**STATED GOAL:**
Copy out each line that has "exposures" in it.
## begin RAW DATA
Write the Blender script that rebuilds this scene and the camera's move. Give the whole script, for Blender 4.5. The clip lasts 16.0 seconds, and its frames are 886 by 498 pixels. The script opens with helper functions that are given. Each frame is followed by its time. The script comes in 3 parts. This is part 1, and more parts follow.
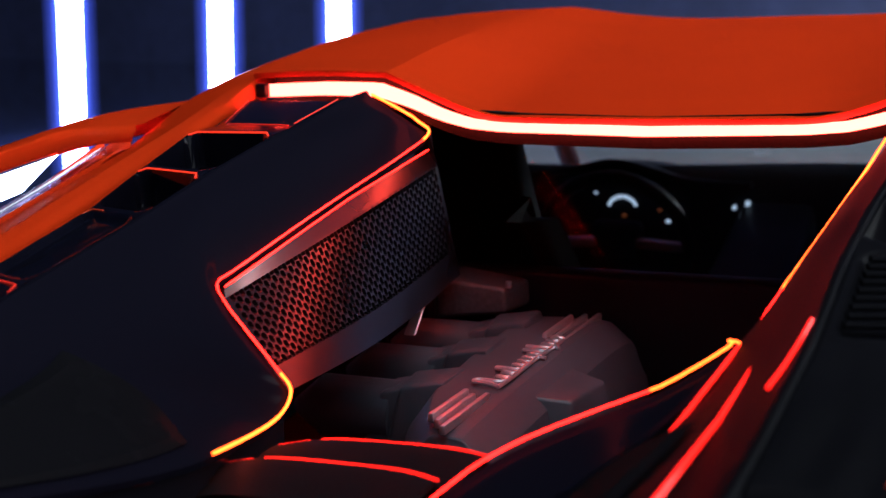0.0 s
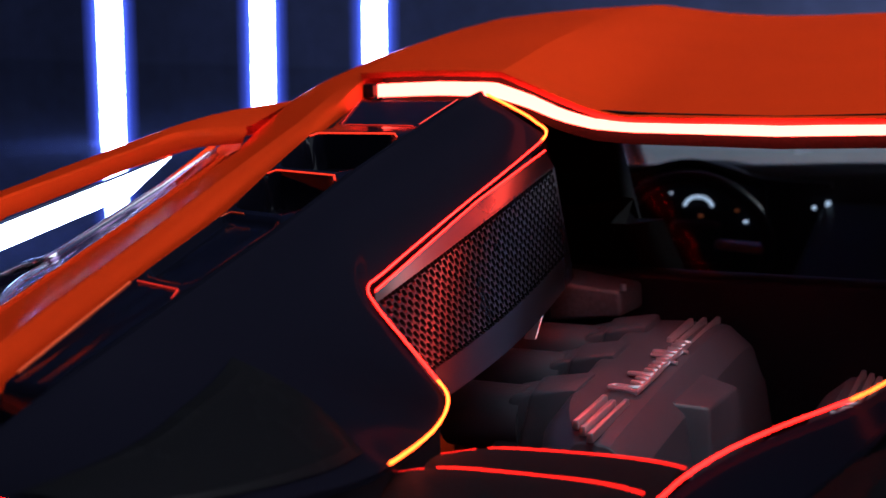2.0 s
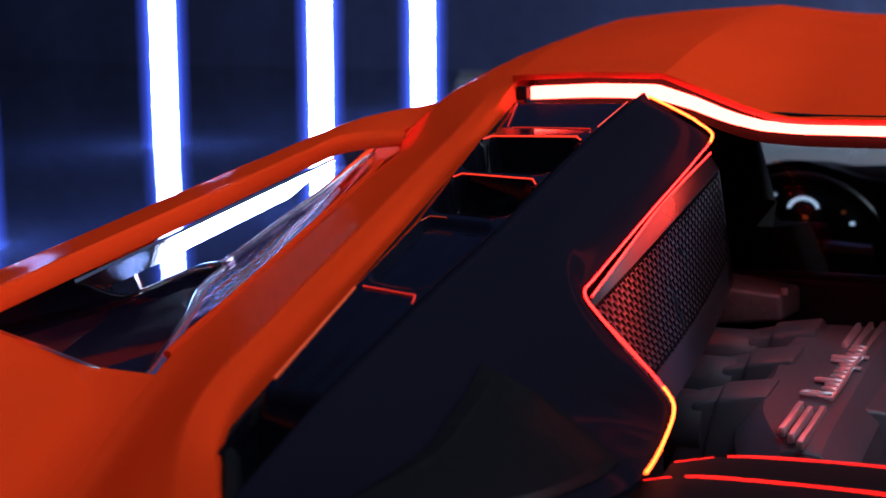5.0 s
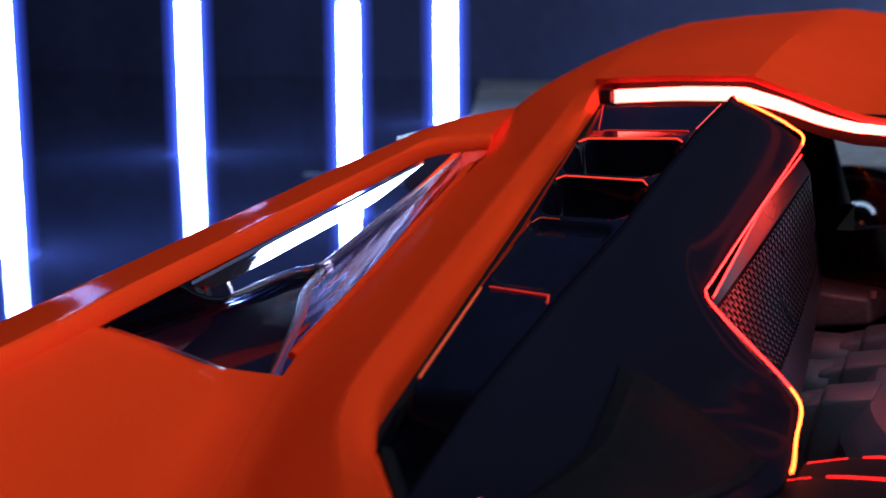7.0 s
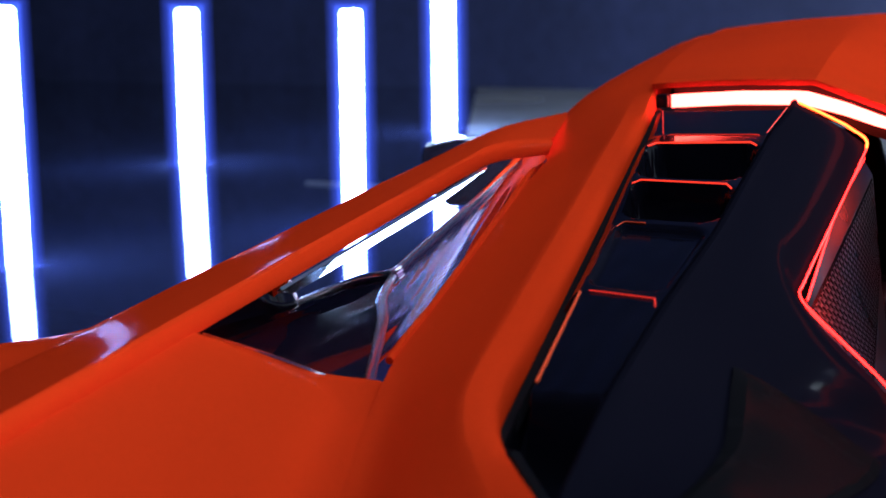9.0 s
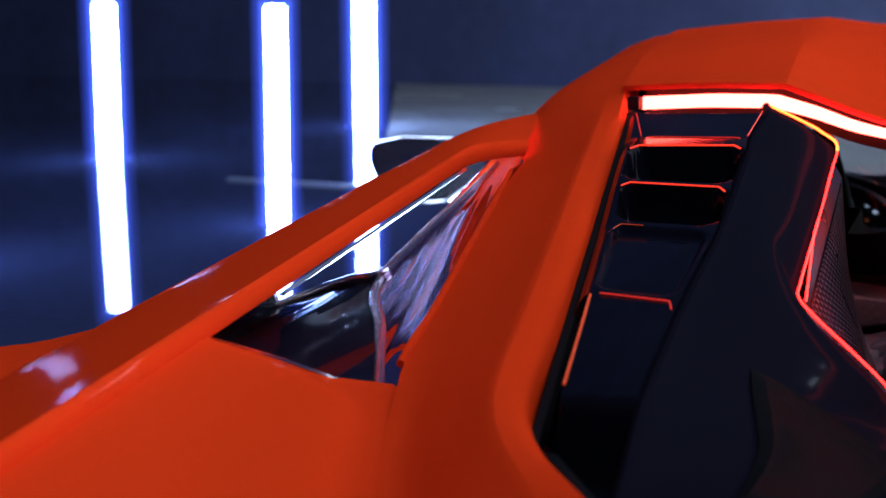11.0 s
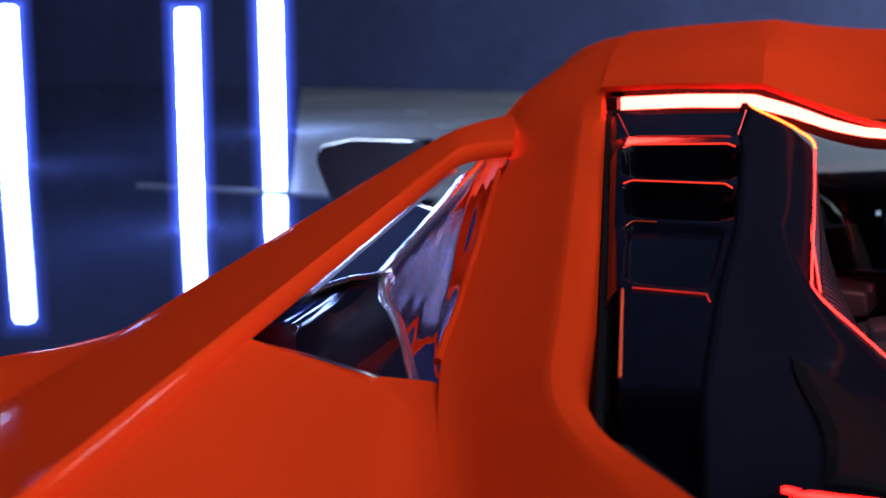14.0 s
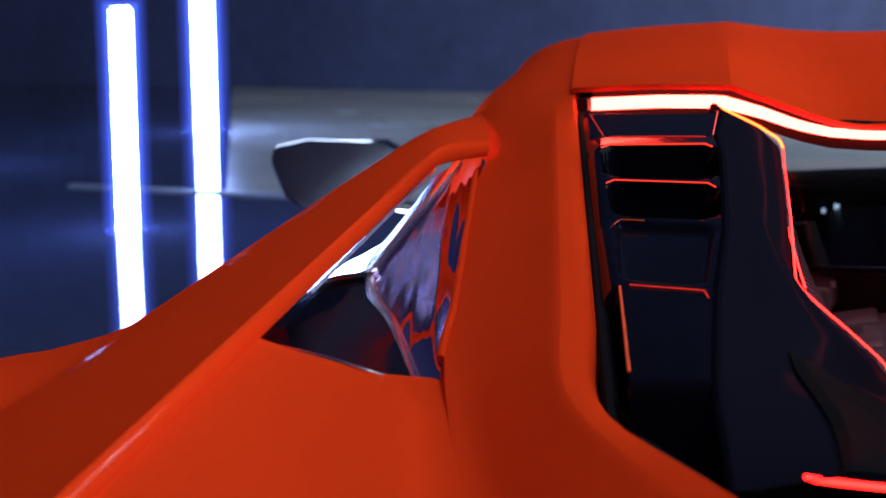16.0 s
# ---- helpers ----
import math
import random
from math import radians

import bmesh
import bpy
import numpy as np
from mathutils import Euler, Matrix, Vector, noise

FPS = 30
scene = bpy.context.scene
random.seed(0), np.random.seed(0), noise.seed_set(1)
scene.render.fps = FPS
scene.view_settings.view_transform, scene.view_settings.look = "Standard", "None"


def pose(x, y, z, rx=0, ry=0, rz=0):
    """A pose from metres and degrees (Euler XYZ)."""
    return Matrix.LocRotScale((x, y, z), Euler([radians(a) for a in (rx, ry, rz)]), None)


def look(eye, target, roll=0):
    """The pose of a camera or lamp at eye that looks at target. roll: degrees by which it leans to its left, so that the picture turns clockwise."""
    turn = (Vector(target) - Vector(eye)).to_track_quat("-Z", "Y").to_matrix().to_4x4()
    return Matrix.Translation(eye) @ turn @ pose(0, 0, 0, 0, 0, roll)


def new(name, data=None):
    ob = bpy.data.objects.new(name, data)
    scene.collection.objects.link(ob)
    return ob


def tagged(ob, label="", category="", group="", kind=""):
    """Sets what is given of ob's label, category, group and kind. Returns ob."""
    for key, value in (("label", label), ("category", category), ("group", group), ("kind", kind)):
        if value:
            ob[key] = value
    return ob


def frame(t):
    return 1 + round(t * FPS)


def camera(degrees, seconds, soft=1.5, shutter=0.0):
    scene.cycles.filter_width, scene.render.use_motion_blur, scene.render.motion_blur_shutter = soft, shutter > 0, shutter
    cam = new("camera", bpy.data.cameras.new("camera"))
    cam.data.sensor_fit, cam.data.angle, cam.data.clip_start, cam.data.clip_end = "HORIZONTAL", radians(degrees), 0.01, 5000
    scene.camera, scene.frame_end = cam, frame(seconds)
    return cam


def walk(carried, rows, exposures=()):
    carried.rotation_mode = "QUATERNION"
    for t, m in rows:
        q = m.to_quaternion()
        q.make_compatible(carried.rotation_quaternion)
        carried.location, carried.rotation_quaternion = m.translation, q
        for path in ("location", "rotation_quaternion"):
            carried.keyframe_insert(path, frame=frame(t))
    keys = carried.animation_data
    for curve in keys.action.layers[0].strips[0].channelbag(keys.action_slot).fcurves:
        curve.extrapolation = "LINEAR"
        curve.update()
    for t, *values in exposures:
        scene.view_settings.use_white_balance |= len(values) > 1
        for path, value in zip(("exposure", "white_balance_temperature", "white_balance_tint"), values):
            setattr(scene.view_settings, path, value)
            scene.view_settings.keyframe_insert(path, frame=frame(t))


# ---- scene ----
## end RAW DATA
**ANSWER TO THIS PROBLEM:**
def walk(carried, rows, exposures=()):
    for t, *values in exposures:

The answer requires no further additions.